In search of pre-1950s African-American written humour
February 8, 2015 1:55 PM   Subscribe

I'm looking for examples of written and visual humour (newspaper columns, stories, comic strips) produced by African-Americans for an African-American audience prior to the Civil Rights era. I've read Langston Hughes's Simple stories, and have seen some scattered examples of cartoons by Jackie Ormes, Chester Commodore, &c., but was hoping to find more. Online archives would be great, but I'm also interested in hearing about print anthologies. Thanks!
posted by Perodicticus potto to Society & Culture (5 answers total) 2 users marked this as a favorite
The archives of the Chicago Defender are online, but behind a paywall. Your local library might have a subscription, though.
posted by MsMolly at 2:23 PM on February 8, 2015

"Roy Blount's book of Southern Humor" has pretty diverse sources if you can find a copy.
posted by nickggully at 2:39 PM on February 8, 2015

Try the Pacific Appeal (San Francisco, 1862-1880).
posted by vickyverky at 3:02 PM on February 8, 2015

Best answer: Mammy's Chillun and other poems is written by Ulysses Grant Wilson in 1920. He calls it "some bits of humor and truth gathered at first hand from among my people."

Might also want to check out The black cat club : Negro humor & folk-lore (1902) by James David Corrothers. Possibly more wit than humor. You can get the full text at that first link.

American Æsop; negro and other humor (1926) by William Pickens is also fully available online.

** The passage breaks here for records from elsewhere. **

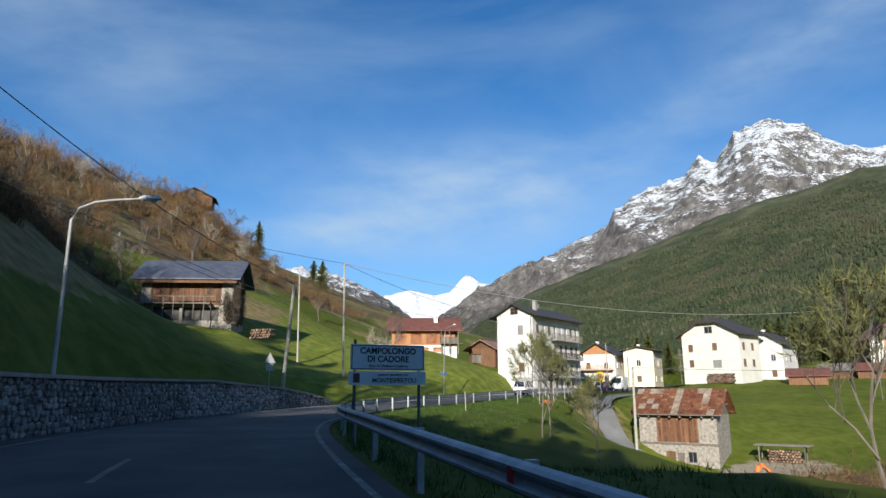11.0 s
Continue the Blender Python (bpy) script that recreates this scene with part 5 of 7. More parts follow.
# brick-fronted hay house on the slope
HR_ = facing(-34.6, 286.2, 9.6, 12, 0.4)
hay = thing("hay_house", HR_, "brick-fronted hay house with red-brown roof on the slope", "house")
base = Wall(hay, (0, 0, 0), (1, 0), 11.6, 1.6, PLASTER)
for k in range(4):
    base.holes.append((0.8 + 2.2 * k, 0.35, 2.2 + 2.2 * k, 1.15))
base.build("base_wall")
brickw = Wall(hay, (0, -0.02, 1.6), (1, 0), 8.6, 3.0, ORANGE_WOOD, 0.2)
for u0 in (0.5, 3.4, 6.2):
    brickw.holes.append((u0, 0.2, u0 + 1.9, 2.8))
brickw.build("brick_wall", "orange plastered piers")
one = Mesh()
one.box((0, -0.14, 0), (0.20, -0.04, 0.09))
one = one.data("brick", BRICK)
for u0 in (0.5, 3.4, 6.2):
    lat = Mesh()
    for r in range(20):
        for c in range(5):
            if r < 10 and u0 < 6:
                part("brick", one, (), hay, m=Matrix.Translation((u0 + 0.01 + 0.38 * c + 0.18 * (r % 2), 0.1, 1.8 + 0.13 * r)))
            else:
                x, z = u0 + 0.01 + 0.38 * c + 0.18 * (r % 2), 1.8 + 0.13 * r
                lat.box((x, -0.04, z), (x + 0.20, 0.06, z + 0.09))
    if lat.v:
        tagged(part("brick_lattice", lat, BRICK, hay), kind="stuff")
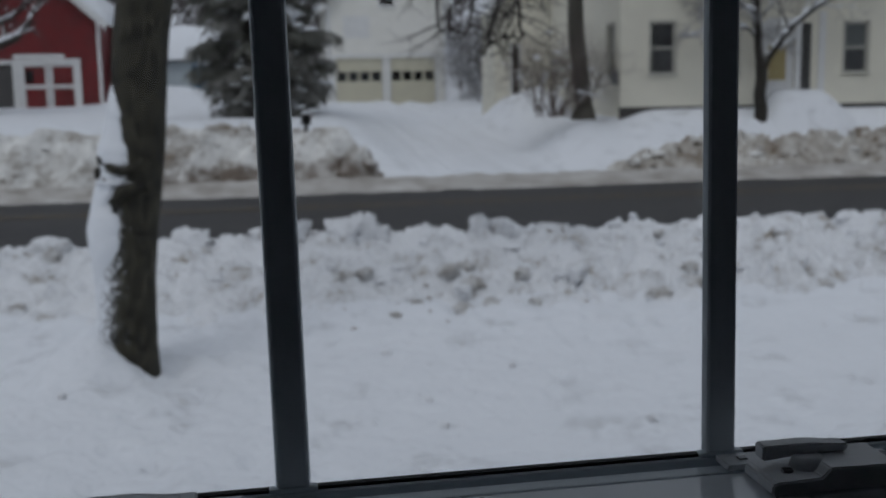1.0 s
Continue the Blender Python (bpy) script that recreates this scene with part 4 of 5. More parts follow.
boxes("dark_backing", [(X0 + 0.2, X1 - 1.8, Y0 + 1.8, Y0 + 1.85, ZB, ZE), (X1 - 1.8, X1 - 1.75, Y0 + 1.8, Y1 - 0.2, ZB, ZE)], DARK_ROOM, wh)
for o in front[:4]:
    window(wh, "y", *o, Y0, -1)
window(wh, "x", *gab[0], X1, 1)
boxes("upper_window", [(X1, X1 + 0.035, 32.17, 32.27, 5.75, 7.4), (X1, X1 + 0.035, 33.19, 33.29, 5.75, 7.4), (X1, X1 + 0.035, 32.27, 33.19, 7.3, 7.4), (X1, X1 + 0.05, 32.15, 33.31, 5.7, 5.77)], WHITE_TRIM, wh)
boxes("pane", [(X1 + 0.004, X1 + 0.018, 32.27, 33.19, 5.77, 6.52), (X1 + 0.004, X1 + 0.018, 32.27, 33.19, 6.57, 7.3)], BLACK, wh, "dark upper window pane")
boxes("door", [(-22.7, -21.8, 30.04, 30.09, 1.6, 3.75)], WHITE_TRIM, wh, "white panelled door")
boxes("door_frame", [(-22.8, -22.7, 29.96, 29.997, 1.5, 3.86), (-21.8, -21.55, 29.9, 29.997, 1.5, 3.9)], WOOD, wh)
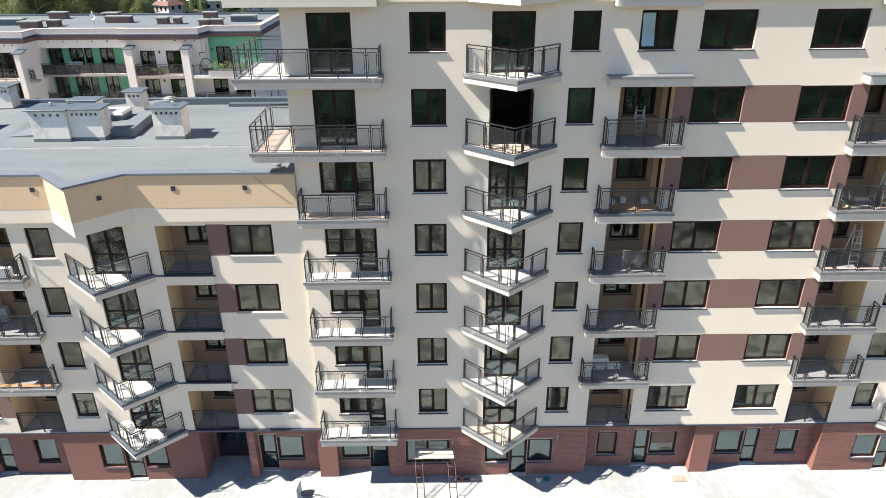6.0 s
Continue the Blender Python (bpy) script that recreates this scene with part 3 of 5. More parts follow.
for k in range(2, 9):
    if k >= 7:
        opening(holes_t, "edoor", -4.67, k, 1.64, True, "corner balcony doors")
    else:
        holes_t.append((-4.65, -3.27, F[k] + WIN_B, F[k] + WIN_T))
        holes_t.append((-3.27, -2.47, F[k] + 0.04, F[k] + WIN_T))
        put_list.append(("e_win", -4.65, 0, F[k] + WIN_B, "windows beside balcony doors"))
        put_list.append(("e_door", -3.27, 0, F[k] + 0.04, "narrow balcony doors"))
    opening(holes_t, "two", -0.88, k, 1.35)
    opening(holes_t, "vdoor_open" if k == 7 else "vdoor", 2.175, k, 1.62, True, "pointed balcony doors")
    opening(holes_t, "single", 5.17, k, 1.05)
    opening(holes_t, "wide", 9.98, k, 2.03)
    opening(holes_t, "wide", 14.15, k, 2.03)
    opening(holes_t, "left_single", 19.87, k, 1.05)
    opening(holes_t, "vdoor", 22.4, k, 1.62, True, "pointed balcony doors")
    opening(holes_t, "single", 26.3, k, 1.05)
    if k == 8:
        opening(holes_t, "mid", 7.69, k, 1.33)
        opening(holes_t, "mid", 17.05, k, 1.33)
    else:
        for a, b in ((7.18, 9.29), (16.83, 18.92)):
            holes_t.append((a, b, F[k] - 0.02, F[k] + 2.30))
        if k >= 3:
            for a, b in ((9.29, 9.98), (12.01, 14.15), (16.18, 16.83)):
                zones_t.append((a, b, F[k] + WIN_B, F[k] + WIN_T + 0.03, 1))
for k in range(2, 6):
    opening(holes_w, "wide_wing", -8.79, k, 1.92)
    opening(holes_w, "vdoor", -14.65, k, 1.62, True, "pointed balcony doors")
    opening(holes_w, "left_single", -17.15, k, 1.05)
    opening(holes_w, "wide", -22.78, k, 2.03)
    opening(holes_w, "wide", -26.95, k, 2.03)
    for a, b in ((-11.70, -9.60), (-20.05, -17.85)):
        holes_w.append((a, b, F[k] - 0.02, F[k] + 2.30))
    for a, b in ((-9.60, -8.79), (-20.81, -20.05), (-24.92, -22.78)):
        zones_w.append((a, b, F[k] + WIN_B, F[k] + WIN_T + 0.03, 1))

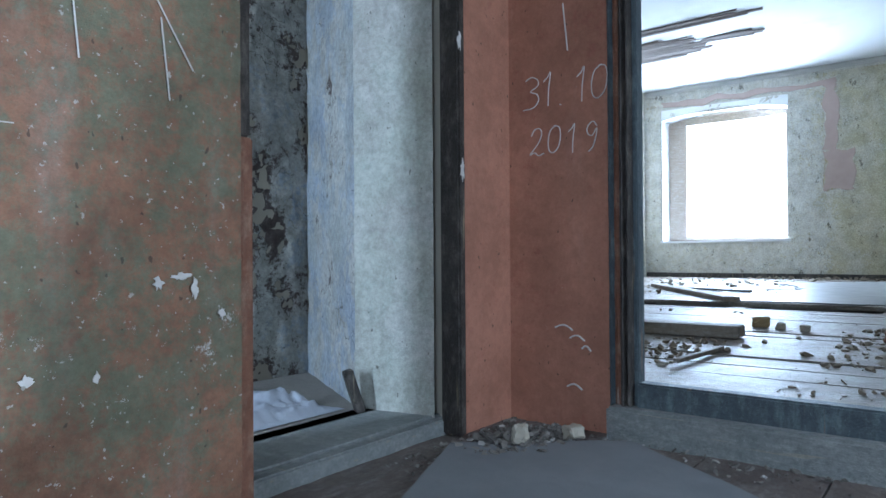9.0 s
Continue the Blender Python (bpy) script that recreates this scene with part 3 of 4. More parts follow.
def step_parts(k, rise):
    """One step: nosing with its moulding, riser and tread."""
    a, b = Vector(STEPS[k][0]), Vector(STEPS[k][1])
    turned = abs((b - a).normalized().y) > 0.7

    def across(q):
        """Level direction from the nosing towards the riser."""
        way = nose(k, min(1.0, q + 0.02)) - nose(k, max(0.0, q - 0.02))
        return Vector((-way.y, way.x, 0)).normalized()

    # profile of nosing and cove: (out, up)
    prof = [(0.05, 0.0), (0.02, 0.001), (0.006, -0.003), (-0.002, -0.013), (-0.004, -0.028), (-0.001, -0.043), (0.006, -0.051), (0.018, -0.055),
            (0.019, -0.060), (0.023, -0.072), (0.032, -0.081), (0.044, -0.086), (0.06, -0.086)]
    bm = bmesh.new()
    nseg = 56
    rings = []
    for i in range(nseg + 1):
        s = i / nseg
        p, back = nose(k, s), across(s)
        sag = -0.016 * math.sin(math.pi * s) ** 2 * (0.6 + 0.5 * fbm(k * 3.1, 0.4, 0.2)) + 0.005 * fbm(s * 6, k * 7.7, 1.0)
        wear = 0.006 * math.sin(math.pi * s) ** 2 + 0.004 * fbm(s * 9, k * 5.1, 8.0)
        ring = []
        for m, (o, h) in enumerate(prof):
            chip = 0.0035 * fbm(s * 22, k * 4.0 + m * 0.35, 3.0)
            ring.append(bm.verts.new(p + back * (o + (wear + chip) * (m in (2, 3, 4, 5, 6))) + Vector((0, 0, h + sag + (0.0 if m < 7 else 0.3 * chip)))))
        rings.append(ring)
    for i in range(nseg):
        for m in range(7):
            bm.faces.new((rings[i][m], rings[i][m + 1], rings[i + 1][m + 1], rings[i + 1][m]))
    for ring in (rings[0][7::-1], rings[-1][:8]):
        bm.faces.new(ring)
    cove = bmesh.new()
    lower = [[cove.verts.new(v.co) for v in ring[7:]] for ring in rings]
    bmesh.ops.delete(bm, geom=[v for ring in rings for v in ring[8:]], context="VERTS")
    for r, q in zip(lower, lower[1:]):
        for m in range(len(r) - 1):
            cove.faces.new((r[m], r[m + 1], q[m + 1], q[m]))
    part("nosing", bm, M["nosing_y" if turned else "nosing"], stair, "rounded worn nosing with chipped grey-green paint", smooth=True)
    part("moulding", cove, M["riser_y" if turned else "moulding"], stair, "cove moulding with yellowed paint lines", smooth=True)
    # riser board
    bm = bmesh.new()
    rows = []
    for i in range(29):
        back = across(i / 28)
        p = nose(k, i / 28) + back * 0.043
        w = 0.004 * fbm(i * 0.5, k * 2.0, 5.0)
        rows.append([bm.verts.new(p + back * w + Vector((0, 0, z))) for z in (-0.082, -0.082 - (rise - 0.082) * 0.5, -rise - 0.02)]
                    + [bm.verts.new(p + back * 0.022 + Vector((0, 0, z))) for z in (-rise - 0.02, -0.082)])
    for r, q in zip(rows, rows[1:]):
        for m in range(4):
            bm.faces.new((r[m], r[m + 1], q[m + 1], q[m]))
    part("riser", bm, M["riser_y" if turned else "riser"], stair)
    # tread board
    bm = bmesh.new()
    off = Vector((0, 0.05, 0)) if k < 12 else Vector((0.03, 0.02, 0))
    top, nu, nv = [], 40, 12
    for i in range(nu + 1):
        s = i / nu
        f0, f1 = nose(k, s) + across(s) * 0.03, back_line(k, s) + off
        col = []
        for j in range(nv + 1):
            t = j / nv
            p = f0.lerp(f1, t)
            z = nose(k, s).z - 0.002 - (0.010 * math.sin(math.pi * s) ** 2) * (1 - 0.6 * t) + 0.003 * fbm(p.x * 6, p.y * 9, k)
            col.append(bm.verts.new((p.x, p.y, z)))
        top.append(col)
    for i in range(nu):
        for j in range(nv):
            bm.faces.new((top[i][j], top[i + 1][j], top[i + 1][j + 1], top[i][j + 1]))
    low = [[bm.verts.new(v.co - Vector((0, 0, 0.04))) for v in (col[0], col[-1])] for col in top]
    for i in range(nu):
        bm.faces.new((low[i][1], low[i + 1][1], low[i + 1][0], low[i][0]))
        bm.faces.new((top[i + 1][-1], top[i][-1], low[i][1], low[i + 1][1]))
    part("tread", bm, M["landing" if k == 14 else "treadtop"], stair, "brown painted tread, worn and dusty", smooth=True)


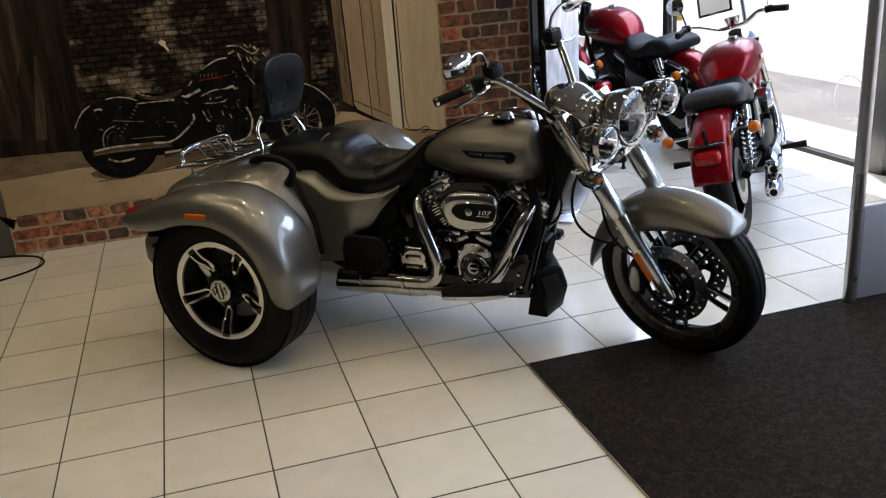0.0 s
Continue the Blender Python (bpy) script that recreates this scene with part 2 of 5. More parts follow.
def plate(outline, d0, d1, bevel=0.002, axis="y", bm=None, round_steps=0, segs=2):
    """An outline of (x, z) extruded along an axis between d0 and d1, edges eased."""
    o = curve(outline, round_steps, True) if round_steps else np.array(outline, float)
    put = {"y": lambda a, b, d: (a, d, b), "x": lambda a, b, d: (d, a, b), "z": lambda a, b, d: (a, b, d)}[axis]
    b2 = bmesh.new()
    lo = [b2.verts.new(put(a, b, d0)) for a, b in o]
    hi = [b2.verts.new(put(a, b, d1)) for a, b in o]
    n = len(o)
    f1, f2 = b2.faces.new(lo), b2.faces.new(hi)
    for i in range(n):
        b2.faces.new((lo[i], lo[(i + 1) % n], hi[(i + 1) % n], hi[i]))
    if bevel:
        e = list({*f1.edges, *f2.edges})
        bmesh.ops.bevel(b2, geom=e, offset=bevel, segments=segs, affect="EDGES", profile=0.5)
    return merge(b2, bm)


def ring(x, w, lo, hi, n=2.5, m=32, y=0.0, mid=0.5, shear=0.0):
    """A superellipse across the length of a body: half width w, from lo to hi."""
    zc = lo + (hi - lo) * mid
    out = []
    for a in np.linspace(0, 2 * math.pi, m, endpoint=False):
        c, s = math.cos(a), math.sin(a)
        yy = w * math.copysign(abs(c) ** (2 / n), c)
        zz = math.copysign(abs(s) ** (2 / n), s) * (hi - zc if s > 0 else zc - lo)
        out.append((x + shear * zz, y + yy, zc + zz))
    return out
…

I'm not sure how much these were for an African-American audience. I've been poking around in the African American Wit and Humor subject headings but it's really half weird racist stuff by white people and half stuff by actual African-Americans (and a lot of that is contemporary). If you can track down a copy of African American Humor: The Best Black Comedy from Slavery to Today it would probably help a lot.
posted by jessamyn at 4:25 PM on February 8, 2015

Best answer: Look into All-Negro Comics, created entirely by African-American artists, and Negro Romance, which was written by a White writer but drawn by a pioneering African-American artist and aimed at an African-American readership, telling stories that were really progressive for their time.

If you can find old issues of R. Crumb's Weirdo magazine, he used to do some great features about African-American illustrators and cartoonists of the early 20th century. There was one about this artist who did these hilarious, bizarre comic strips about talking frogs, circa 1920-something maybe, and IIRC Crumb went into a thing about frogs serving as frequent lead characters in early African-American comics the same way mice did in stuff for White people. Fascinating stuff. He would also dig up these old labels for hair-straighteners and stuff and just rhapsodize over the cool graphic design. This is making me want to dig through some crates to find my old issues of Weirdo!